Arkansas has announced that it will put 8 men to death over a ten-day period in April.
If it carries out its plans, the state will execute these men at a rate unheard of since the United States resumed the death penalty in 1977.
The closest recent parallel occurred two decades ago in the heyday of the death penalty in Texas, when that state twice put eight inmates to death in the space of a month — but those executions were not carried out in such a compressed number of days.
The assembly-line style of execution is unseemly and fits with the coarsening of public life that has unfortunately become an all-too-familiar feature of American politics. It will strain the state’s capacity to impose the death penalty in an error-free fashion and impose even more of a psychological and moral burden on those who carry out the sentence than would ordinarily be the case. It also raises serious questions about the lengths to which Americans will go to keep the death penalty system running.
Such questions resonate with concerns raised, fifty years ago, by the French philosopher Albert Camus. In his view, execution was “murder” — a form of senseless killing that demeaned those who imposed it as well as those to whom it was applied.
It’s striking to note another parallel: that Camus wrote at a time of a looming crisis for his country’s preferred method of execution, the guillotine, a crisis not unlike the current crisis surrounding our own preferred method — lethal injection. He wanted to shake his readers out of their complacency about what the French government was doing and help them see that its death penalty system threatened France’s claim to being a “civilized” nation.
The equation of the death penalty and murder is not just the rhetorical gesture of foreign critics like Camus. It has long been a staple of American death-penalty abolitionists who call it legalized murder and say that our methods of execution are torture.
Capital punishment’s defenders, on the other hand, insist that it is nothing like murder. The former, they say, is justifiable and the latter is not. Unlike those who murder, we go to great lengths to avoid punishing those who do not deserve to be punished.
Moreover, supporters highlight America’s efforts to find, and use, methods of execution that minimize the suffering of those we put to death. Supreme Court Justice Antonin Scalia, writing before lethal injection’s recent problems, reflected on the heinous crimes perpetrated by those we execute. “How enviable,” he said, “a quiet death by lethal injection compared with that.”
States with the death penalty also generally allow condemned prisoners to choose their last meal and say some last words. These gestures extend a level of dignity and compassion to the condemned that they did not show their victims. As the historian Daniel LaChance puts it, “These last meals — and last words — show the state is democratic and respects individuality even as it’s holding people accountable. As horrible as the deed they’ve been convicted of [is], the person still has some kind of dignity that we’re acknowledging.”
Such respect for individuality and dignity would be jeopardized, however, if Arkansas goes through with its plan because the reasons for that state’s rush to execute have little to do with those concerns or with justice. They are instead another indication of problems arising from America’s dependence on lethal injection.

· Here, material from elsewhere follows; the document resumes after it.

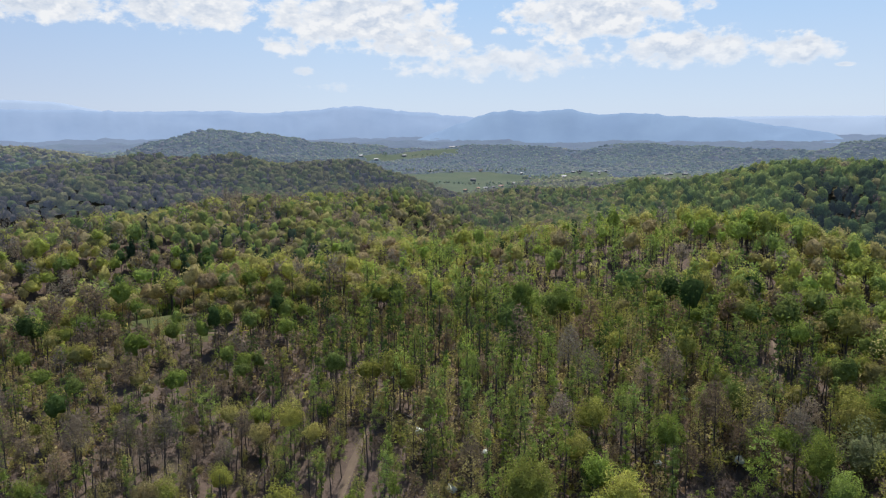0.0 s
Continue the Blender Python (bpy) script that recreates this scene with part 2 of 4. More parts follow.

Those problems have led some states to halt executions altogether and others to resurrect older, previously discredited methods of execution.
Arkansas has chosen a different path. Its plan to execute as many as possible as soon as possible arises from worries that when the state’s current supply of Midazolam, one of three drugs the state uses in its lethal-injection procedure, passes its useable date in April, the state will no longer be able to replenish it. Without Midazolam, Arkansas would have no way to carry out executions. State officials are simply rushing to execute while they still can.
This rush to execute blurs distinctions between the death penalty and murder and places us in the company of nations and groups less invested than we are in honoring the individuality and dignity of the condemned.
Recently, for example, in a single day Jordan put to death 15 people, 10 whom had been convicted of terrorism and five who had committed other crimes, including rape.
A few weeks ago, Kuwait hanged seven people all on the same day.
In January of last year, Saudi Arabia executed 47 people who had each been convicted of terrorism. Forty-three of them were beheaded and four were put to death by firing squad.
And then, of course, there is the fact that wholesale execution is regularly practiced by terrorist organizations like ISIS.
The dilemma facing Arkansas and its plan highlights questions that Americans who support capital punishment must now face.
Given the vexing problems that plague the death penalty system, is it so important to carry out executions that we should do so even if it does to damage to our commitment to treating those who commit horrible crimes with dignity? Is it so important that we should adopt practices that resemble or mimic those of countries or groups whose values we frequently criticize just to keep the machinery of death in motion?
As noted in the Gospel of Matthew, as well as by the playwright George Bernard Shaw and former Supreme Court Justice William Brennan, how a society punishes reveals its true character.
All Americans should worry about what Arkansas’ rush to execute says about its character — and ours.